Our goals for COE 332 are to illustrate these design concepts so that you can recognize them and apply them, not just towards the design of distributed systems and/or data analysis, but all kinds of different software. While in this course we’ll illustrate these principles in the context of distributed systems, they are broadly applicable to all large software projects.
Static Analysis Tools Like Pylint
Pylint is a tool for statically analyzing your code. It can identify changes you can make to improve the overall quality of your software.
Install pylint on the student VM:
[coe332-vm]$ uv add pylint
The basic usage of pylint is from the command line:
[coe332-vm]$ uv run pylint /path/to/file
or
[coe332-vm]$ uv run pylint /path/to/package
Let’s try this with the json module and package from the standard library?
As an aside, does anyone know how we would find the path to the package?
>>> import json
>>> json.__file__
--> '/usr/lib/python3.12/json/__init__.py'
We can call pylint on the specific file:
[coe332-vm]$ uv run pylint /usr/lib/python3.12/json/__init__.py
or on the entire package:
[coe332-vm]$ uv run pylint /usr/lib/python3.12/json
We get output messages like the following:
************* Module json
/usr/lib/python3.12/json/__init__.py:120:0: R0913: Too many arguments (11/5) (too-many-arguments)
/usr/lib/python3.12/json/__init__.py:165:8: R0916: Too many boolean expressions in if statement (10/5) (too-many-boolean-expressions)
/usr/lib/python3.12/json/__init__.py:183:0: R0913: Too many arguments (10/5) (too-many-arguments)
/usr/lib/python3.12/json/__init__.py:227:8: R0916: Too many boolean expressions in if statement (10/5) (too-many-boolean-expressions)
/usr/lib/python3.12/json/__init__.py:244:0: C0116: Missing function or method docstring (missing-function-docstring)
. . .
------------------------------------------------------------------
Your code has been rated at 8.46/10 (previous run: 8.46/10, +0.00)

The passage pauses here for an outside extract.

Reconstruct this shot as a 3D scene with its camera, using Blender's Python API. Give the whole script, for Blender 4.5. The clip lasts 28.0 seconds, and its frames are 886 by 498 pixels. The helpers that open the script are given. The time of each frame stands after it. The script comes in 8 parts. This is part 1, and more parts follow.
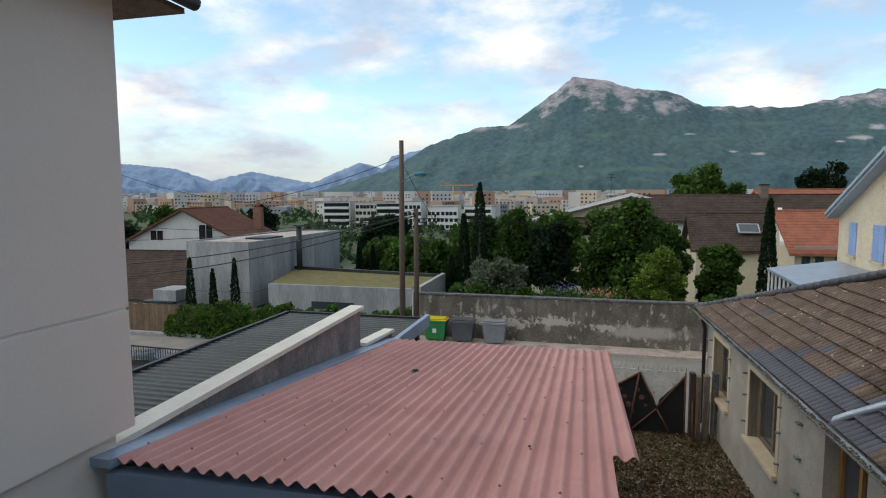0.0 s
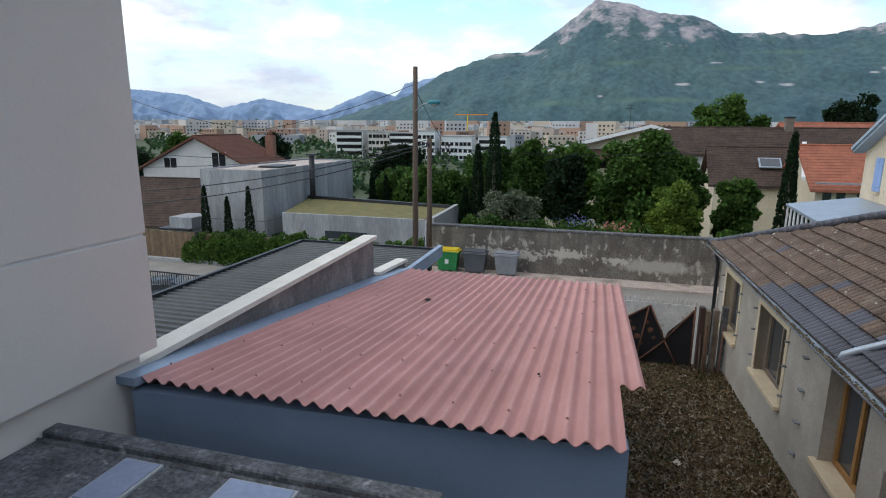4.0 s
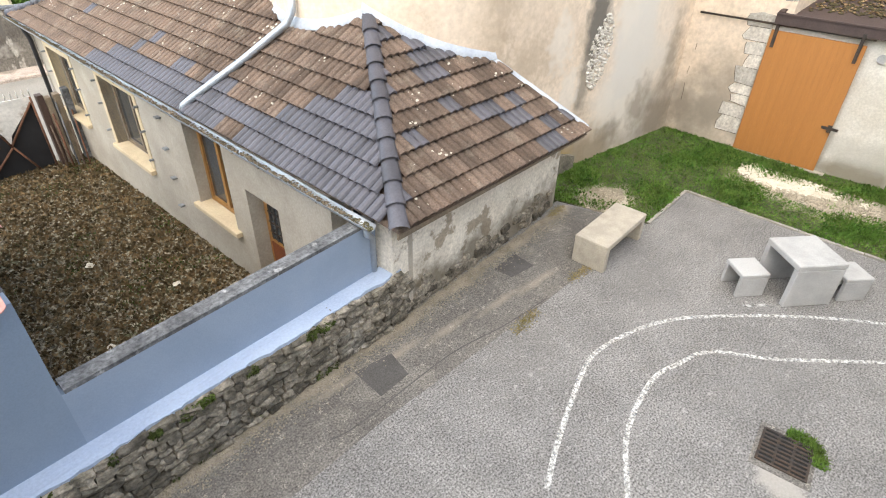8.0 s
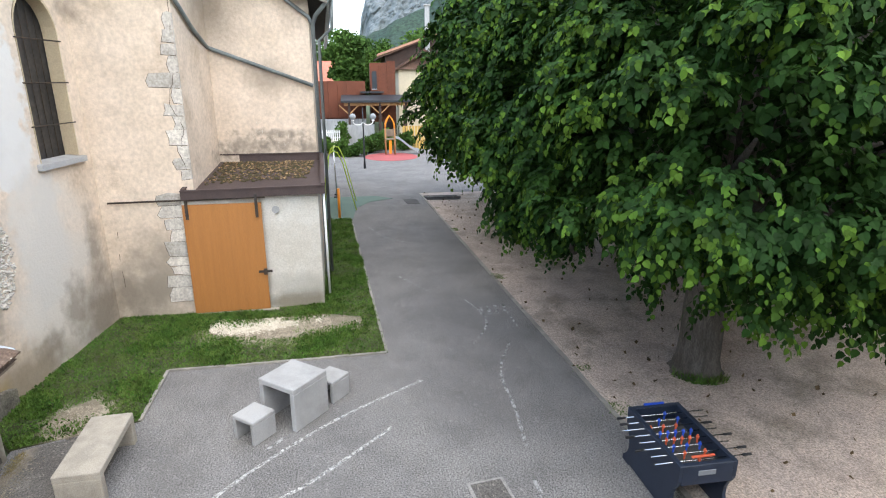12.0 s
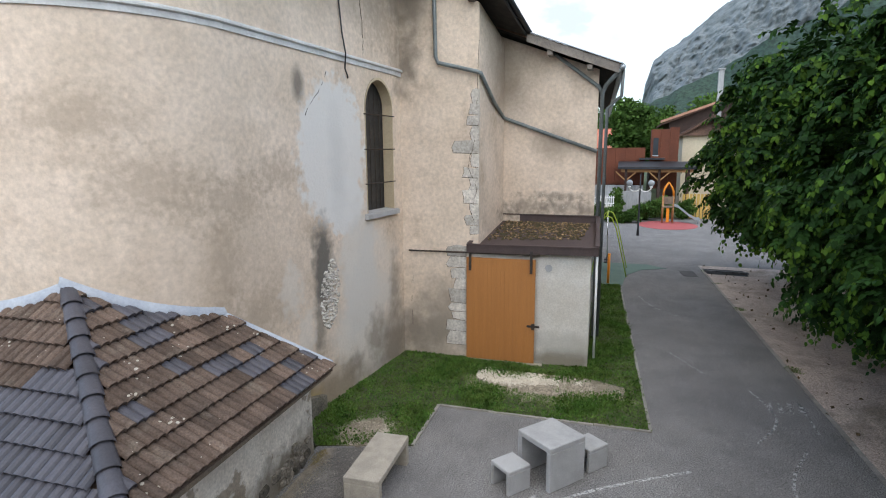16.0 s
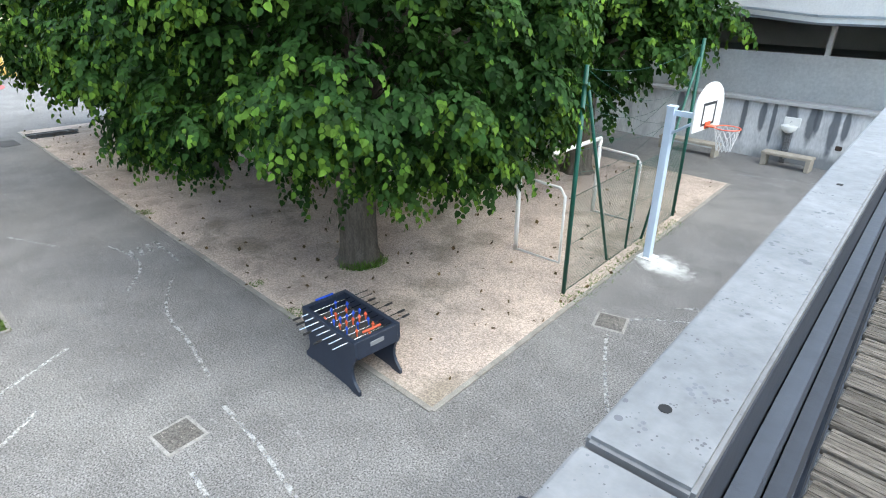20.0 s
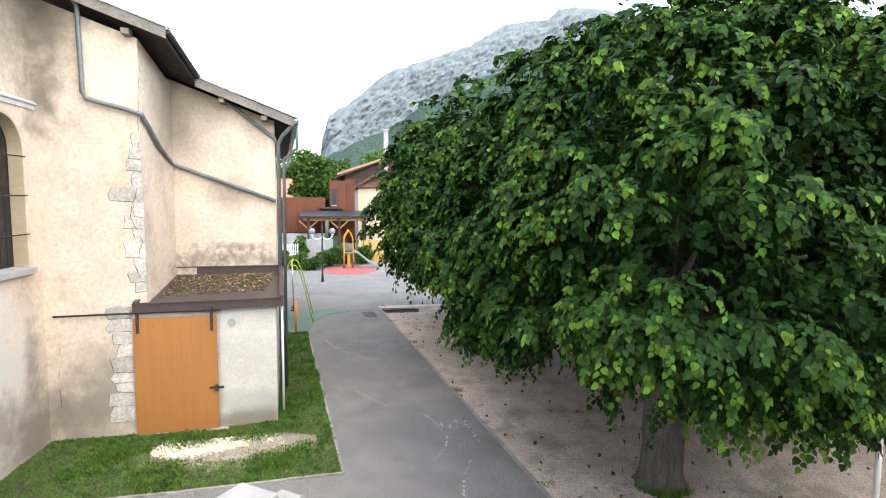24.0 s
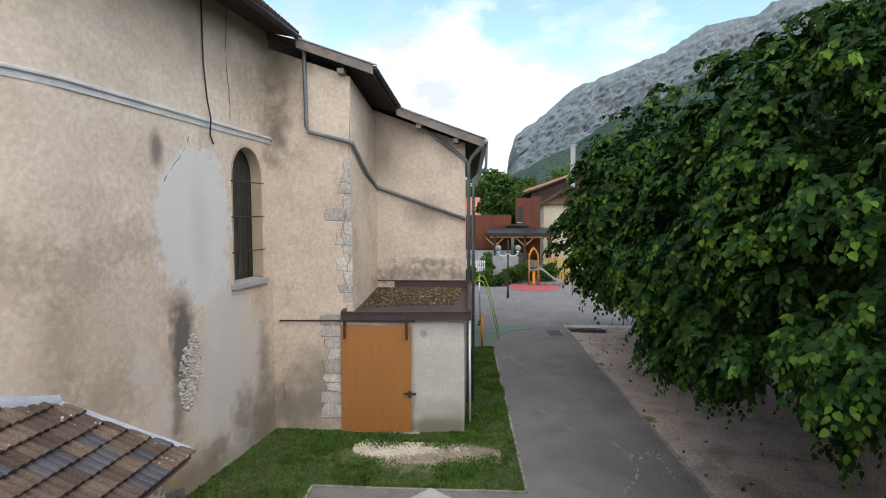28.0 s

Pylint generates the following Message Types:
[I]nformational messages that Pylint emits (do not contribute to your analysis score)
[R]efactor for a “good practice” metric violation
[C]onvention for coding standard violation
[W]arning for stylistic problems, or minor programming issues
[E]rror for important programming issues (i.e. most probably bug)
[F]atal for errors which prevented further processing
It also generates a score, at the bottom, and tracks the changes in the score over time. You can
also pass --reports=y to generate a set of metrics, e.g.,
uv run pylint /usr/lib/python3.12/json/__init__.py --reports=y
Report
======
65 statements analysed.
Statistics by type
------------------
+---------+-------+-----------+-----------+------------+---------+
|type |number |old number |difference |%documented |%badname |
+=========+=======+===========+===========+============+=========+
|module |1 |1 |= |100.00 |0.00 |
+---------+-------+-----------+-----------+------------+---------+
|class |0 |NC |NC |0 |0 |
+---------+-------+-----------+-----------+------------+---------+
|method |0 |NC |NC |0 |0 |
+---------+-------+-----------+-----------+------------+---------+
|function |5 |5 |= |80.00 |0.00 |
+---------+-------+-----------+-----------+------------+---------+
. . .
Note
Pylint and other linters analyze the implementation not the design.
Tools For Analyzing Designs
Tools for analyzing designs themselves are an active area of computer science and software engineering research. One approach makes use of a specification language, a formal language similar to a programming language to define the design/specification fo the system.
TLA+
One particular specification language that has been around for a while but has recently gained some traction in industry is TLA+. To use TLA+, one writes a specification of the system being designed. The specification makes use of variables, constants, and functions, similar to a programming language, but it also allows one to define invariants, which are mathematically precise statements about the design that should always be true.
# example of a variable
WorkerState == {"-","IDLE", "BUSY","FINISHED", "SHUTDOWN_REQUESTED", "DELETED"}
. . .
# example of a function; changes state of the design:
ExecuteRecv(msg, a) ==
/\ actorStatus[a]= "READY" \/ actorStatus[a]= "UPDATING_IMAGE"
/\ msg.type = "EXECUTE"
/\ msg.actor = a
/\ tmsg < MaxMessage
# example of an invariant; something that should always be true
AllWorkersOfActorUseSameImageVersion == \A a \in Actors: \A x, y \in actorWorkers[a]:
currentImageVersionForWorkers[x] = currentImageVersionForWorkers[y]
TLA+ can then be used to either: 1) explore a fixed (i.e., finite) state space to determine if the invariants hold for all possible state transitions; or 2) furnish mathematical proofs that the invariants hold for all values in the state space (which is usually infinite).
Use of TLA+ in AWS
AWS has used TLA+ for more than a decade on critical services such as their DynamoDB and S3 services.
Paper on Amazon’s use of TLA+ and other formal methods.
Key Insights:
Formal methods find bugs in system designs that cannot be found through any other technique they know of.
Formal methods are surprisingly feasible for mainstream software development and give a good return on investment.
At Amazon, formal methods are routinely applied to the design of sophisticated real-world software, including public cloud services.
Downsides of TLA+ and Formal Methods
The primary downsides of using formal method systems like TLA+ are:
Formal Methods systems are complex, usually requiring learning a new language which has a different flavor from more mainstream languages such as Python, Rust or JavaScript.
Formal Methods systems require keeping an entirely separate design definition up to date in addition to the actual software.
Even if one is able to validate the design specification, the actual implementation could be different.